Christian Yoka, Congo's Minister of Finance, Budget and Public Portfolio, was direct about what the transaction signals. "This transaction demonstrates that the Republic of Congo is today a credible and recognized sovereign issuer in international markets," he said. "The historic compression of our risk premium, the strongest in the sub-region, and the quality of the demand received reflect the confidence inspired by our economic strategy and budgetary discipline."

The principal on the 2036 bond will be repaid in five equal annual instalments beginning in 2032, a structure that spreads the repayment burden and avoids a single large bullet maturity that has historically been a source of sovereign stress across frontier market issuers. That amortising structure, combined with the refinancing logic of the transaction, reflects a degree of fiscal discipline that Congo's government has been at pains to demonstrate to international rating agencies and bondholders since the country restructured its debt in the years following the 2014 oil price collapse.

Congo is an oil producer, with hydrocarbons accounting for the overwhelming majority of government revenues and export earnings. That dependence makes its fiscal position inherently volatile and explains both the CCC+ rating and the 9.5 percent coupon, which reflects the premium investors demand to hold a sovereign credit exposed to commodity price cycles without the deep institutional buffers of a more diversified economy.

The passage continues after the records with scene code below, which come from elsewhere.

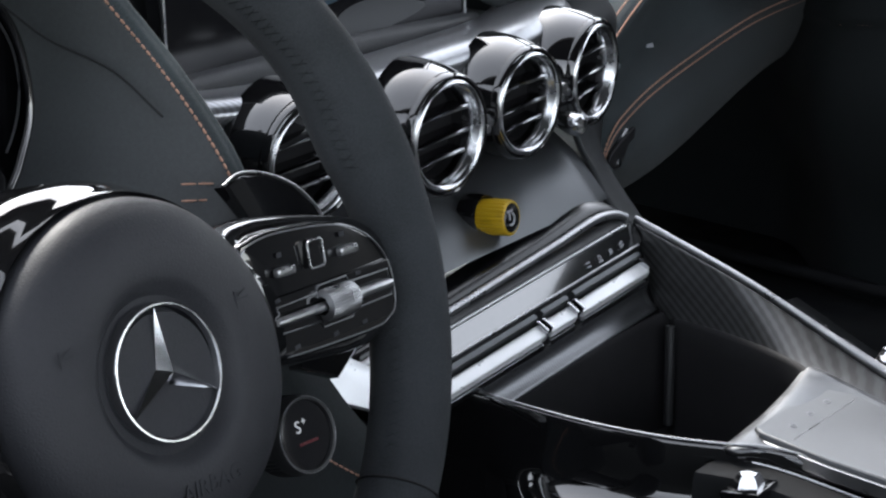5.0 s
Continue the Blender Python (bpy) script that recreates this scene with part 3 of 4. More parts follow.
# grey leather cheek between the stack and the glovebox
cheek = cross_rows([spline([(0.165, 0.225, 0.592), (0.118, 0.196, 0.556), (0.108, 0.172, 0.532), (0.102, 0.152, 0.515), (0.11, 0.143, 0.506)], 24), spline([(0.20, 0.245, 0.583), (0.172, 0.226, 0.548), (0.162, 0.206, 0.522), (0.152, 0.18, 0.505), (0.145, 0.16, 0.492)], 24), spline([(0.231, 0.256, 0.570), (0.2195, 0.2525, 0.520), (0.219, 0.252, 0.495), (0.2235, 0.2525, 0.482), (0.240, 0.258, 0.462)], 24)], 24)
sheet("console_cheek", cheek, LEATHER, centre_stack, "charcoal leather side cheek", thick=-0.003)


# ---- centre console ----
console = thing("centre_console", "centre console with carbon sides, silver rails and an open bin", "console", at=(0.02, 0, 0.3))
RAIL = [(-0.145, 0.126, 0.4995), (-0.10, 0.130, 0.5035), (-0.04, 0.136, 0.509), (0.03, 0.1425, 0.5155), (0.072, 0.1475, 0.519), (0.092, 0.1485, 0.5175), (0.101, 0.147, 0.5145)]
RAIL2 = [(0.109, 0.146, 0.5115), (0.110, 0.120, 0.5045), (0.111, 0.065, 0.489), (0.111, 0.003, 0.467), (0.1105, -0.030, 0.457), (0.108, -0.075, 0.4475), (0.105, -0.13, 0.440), (0.10, -0.25, 0.430)]
tube("front_rail", spline(RAIL, 50), 0.0025, SATIN, console, "satin silver trim rail", 10)
tube("side_rail", spline(RAIL2, 60), lambda s: 0.0017 + 0.0013 * step01(0.25, 0.6, s), SATIN, console, "satin silver trim rail", 10, flat=1.4)
r2 = spline(RAIL2, 60)
# gloss strip above the front rail
sheet("gloss_strip", cross_rows([shifted(spline(RAIL, 40), 0.022, 0.0060), shifted(spline(RAIL, 40), 0.0100, 0.0052), shifted(spline(RAIL, 40), 0.0045, 0.0028), shifted(spline(RAIL, 40), 0.002, -0.002)], 12), SHELL_BLACK, console, "gloss black strip", thick=-0.003)


def row_line(y, z, x0=-0.136, x1=0.104, n=30):
    """A line across the console front, which rises slightly towards the passenger."""
    return [Vector((x, y + 0.10 * x, z + 0.060 * x)) for x in np.linspace(x0, x1, n)]


sheet("control_recess", [row_line(0.1395, 0.5105), row_line(0.137, 0.5065), row_line(0.1355, 0.506)], PLASTIC, console, "black groove", thick=-0.002)
sheet("control_glass", [row_line(0.1345, 0.5055), row_line(0.1335, 0.5050), row_line(0.13335, 0.50477), row_line(0.12715, 0.49523), row_line(0.1270, 0.4950), row_line(0.1280, 0.4938)], CLIMATE_GLASS, console, "gloss black touch strip", thick=-0.002)
tube("glass_edge", row_line(0.1338, 0.5058, -0.132, 0.094), 0.0011, SATIN, console, "thin silver edge", 8)
tube("glass_edge", row_line(0.1268, 0.4946, -0.132, 0.100), 0.0008, SATIN, console, "thin silver edge", 8)
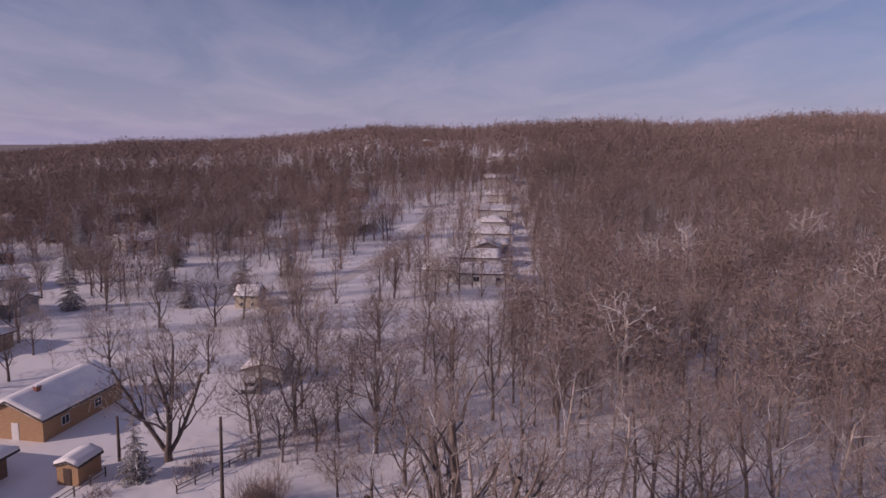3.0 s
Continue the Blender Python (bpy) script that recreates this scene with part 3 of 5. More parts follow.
def house(x, y, rz, rects, eave, pitch, wall, label, group="", windows=(), doors=(), chimneys=(), step=1.2, snow=0.28, over=0.5, lump=0.06, seed=0, vents=(), z=None, name="house", plain=False):
    """A low house: walls, roof deck, the snow on it, windows, doors and chimneys. rects: (x0, x1, y0, y1, kind[, pitch])."""
    root = thing(name, x, y, (ground_z(x, y) if z is None else z) - 0.05, rz, label, "house", group)
    rects = [(*r, pitch)[:6] for r in rects]
    for x0, x1, y0, y1, kind, slant in rects:
        bm = bmesh.new()
        rise = slant * ((y1 - y0) / 2 + over) if kind == "x" else (slant * ((x1 - x0) / 2 + over) if kind == "y" else 0)
        box(bm, x0, x1, y0, y1, -0.3, eave + 0.1)
        if kind in ("x", "y"):
            e = eave + 0.1
            ym, xm = (y0 + y1) / 2, (x0 + x1) / 2
            for c in ((x0, x1) if kind == "x" else (y0, y1)):
                s = 0.2 if c in (x0, y0) else -0.2
                if kind == "x":
                    tri = [(c, y0, e), (c, y1, e), (c, ym, e + rise - 0.3)]
                    tri2 = [(c + s, p[1], p[2]) for p in tri]
                else:
                    tri = [(x0, c, e), (x1, c, e), (xm, c, e + rise - 0.3)]
                    tri2 = [(p[0], c + s, p[2]) for p in tri]
                a = [bm.verts.new(p) for p in tri]
                b = [bm.verts.new(p) for p in tri2]
                bm.faces.new(a)
                bm.faces.new(b[::-1])
                for k in range(3):
                    bm.faces.new((a[k], b[k], b[(k + 1) % 3], a[(k + 1) % 3]))
        bmesh.ops.recalc_face_normals(bm, faces=bm.faces)
        part("wall", bm, wall, root)
    R = [(x0 - over, x1 + over, y0 - over, y1 + over, kind, eave, slant) for x0, x1, y0, y1, kind, slant in rects]
    v, f = roof_arrays(R, step, 0.22, 0.0, seed)
    link_mesh("roof", v, f, ROOF_EDGE, root, "dark shingle roof edge under the snow")
    R2 = [(x0 + 0.05, x1 - 0.05, y0 + 0.05, y1 - 0.05, k, e, p) for x0, x1, y0, y1, k, e, p in R]
    v, f = roof_arrays(R2, step, 0.22 + snow, lump, seed + 3)
    link_mesh("roof_snow", v, f, ROOF_SNOW, root, "thick smooth snow lying on the roof", smooth=True)
    for w in windows:
        window_part(root, *w, plain=plain)
    for d in doors:
        door_part(root, *d)
    for cx, cy, cz, ch, cw, mat in chimneys:
        bm = bmesh.new()
        box(bm, cx - cw / 2, cx + cw / 2, cy - cw * 0.35, cy + cw * 0.35, cz - 1.0, cz + ch, 0.02)
        box(bm, cx - cw / 2 - 0.06, cx + cw / 2 + 0.06, cy - cw * 0.35 - 0.06, cy + cw * 0.35 + 0.06, cz + ch - 0.16, cz + ch)
        ch_ob = part("chimney", bm, mat, root)
        bm = bmesh.new()
        bmesh.ops.create_icosphere(bm, subdivisions=2, radius=0.5, matrix=Matrix.Translation((cx, cy, cz + ch + 0.02)) @ Matrix.Diagonal((cw * 0.95, cw * 0.65, 0.28, 1)))
        part("snow_cap", bm, ROOF_SNOW, ch_ob, "cap of snow", smooth=True)
    for vx, vy, vz in vents:
        bm = bmesh.new()
        bmesh.ops.create_cone(bm, segments=10, radius1=0.09, radius2=0.09, depth=1.0, cap_ends=True, matrix=Matrix.Translation((vx, vy, vz)))
        bmesh.ops.create_cone(bm, segments=10, radius1=0.16, radius2=0.10, depth=0.12, cap_ends=True, matrix=Matrix.Translation((vx, vy, vz + 0.5)))
        part("vent_pipe", bm, METAL, root)
    return root


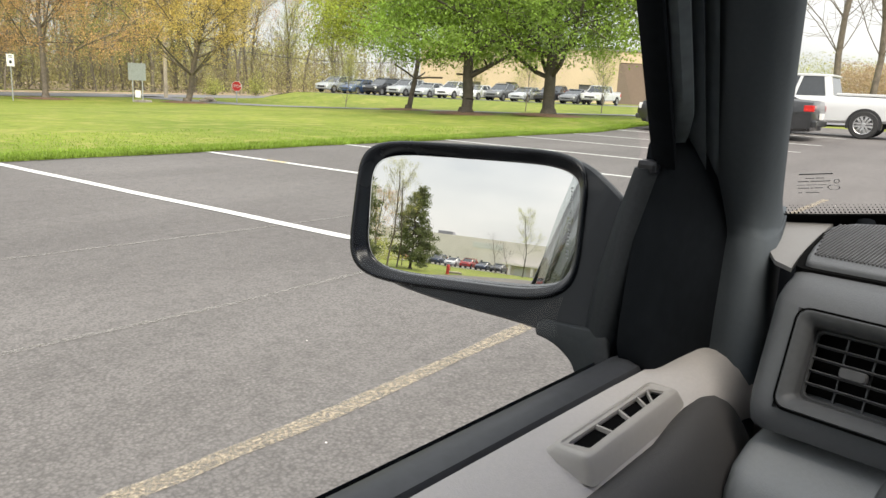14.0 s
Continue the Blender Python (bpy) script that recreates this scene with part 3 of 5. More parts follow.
def woods_plant(kind, x, y, size):
    plant(WOODS[kind], x, y, rng.uniform(0, 360), size, kind not in used)
    used.add(kind)


# front row as it stands along the road, then the depth of the wood
for kind, x, y, size in ((1, 14.4, 66, 1.12), (0, 10.2, 70, 1.12), (1, 5.0, 68, 1.14), (0, 0.5, 69, 1.08), (4, -4.2, 67, 1.0), (1, -8.5, 70, 1.05), (0, -14, 68, 1.0),
                         (5, 6.6, 63.6, 1.0), (5, -2.5, 63, 0.85), (5, 2.4, 65, 0.8), (5, -10, 63.4, 0.9), (2, 22.5, 68, 0.98), (3, 19.4, 67, 1.06), (2, 25.6, 70, 0.86), (3, 31.0, 72, 0.84),
                         (6, 12.0, 64.8, 0.9), (6, 17.0, 66, 1.0), (6, 29.0, 67, 0.9), (6, 21.0, 65, 0.8), (0, 36.0, 74, 0.84), (3, 40.5, 76, 0.92), (2, 44.5, 75, 0.78), (0, 48.6, 78, 0.84),
                         (6, 37.5, 68, 0.7), (6, 43.0, 70, 0.8), (1, 46.0, 72, 0.74), (6, 49.5, 71, 0.85), (1, 52.5, 74, 0.78), (0, 57.0, 72, 0.76), (2, 62.0, 76, 0.86), (1, 38.4, 73, 0.8), (1, 60.0, 78, 0.8), (8, 66.0, 80, 0.9), (9, 70.5, 78, 0.9), (7, 75.0, 80, 0.9), (8, 80.0, 79, 0.9), (7, 85.0, 82, 0.9), (6, 67.5, 75, 0.95), (6, 77.5, 76, 0.95), (8, 54.5, 80, 0.95), (9, 63.5, 82, 0.95)):
    woods_plant(kind, x, y, size)
for _ in range(56):
    x = rng.uniform(-24, 62)
    y = rng.uniform(72, 92) + 0.06 * x
    woods_plant(rng.choice((7, 7, 8, 8, 9, 8, 6)), x, y, rng.uniform(0.75, 1.05) * (1.0 if x < 22 else 0.94))


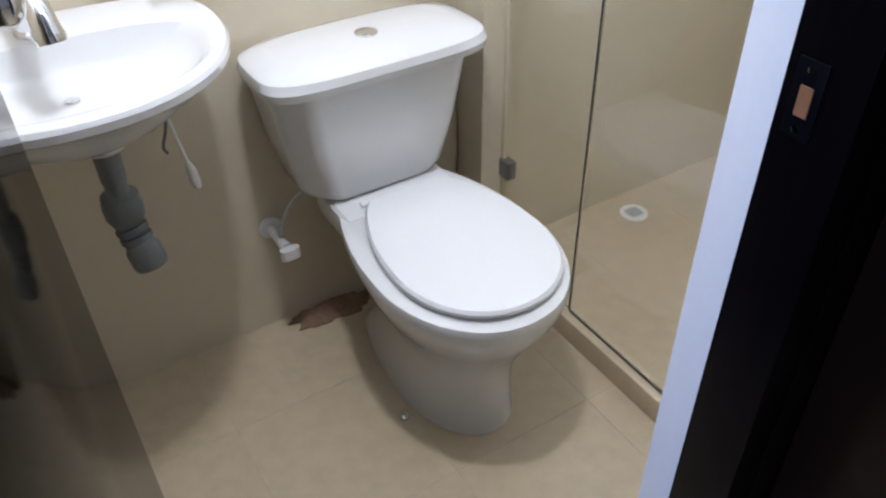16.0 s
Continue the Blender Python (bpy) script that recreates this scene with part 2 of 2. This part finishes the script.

What the successful issuance suggests is that investors are, at this moment, willing to look past that vulnerability and price the improving trajectory rather than the current rating. Whether that confidence is sustained depends on what oil prices do over the next decade and whether the Congolese government maintains the fiscal discipline Yoka described in Brazzaville.

The roadshow for the transaction took place in London last week, where government representatives met with more than 50 investors across dedicated sessions. The order book that followed those meetings drew participation from nearly 80 investors, a breadth that the government described as demonstrating diversification of the bondholder base toward longer-term international institutions rather than the shorter-duration funds that had historically dominated frontier market sovereign paper.

Central Africa has been underrepresented in international bond markets relative to West and East Africa, partly because of the region's political fragility and partly because its sovereign issuers have had difficulty building the institutional infrastructure and track record that global investors require. Congo's sequential return to the market, four transactions in six months with progressively larger order books and tighter spreads, is the most systematic effort any Central African sovereign has made to rebuild that credibility in recent memory.

The bonds are now listed in London. The question is whether the policy discipline holds long enough to justify them.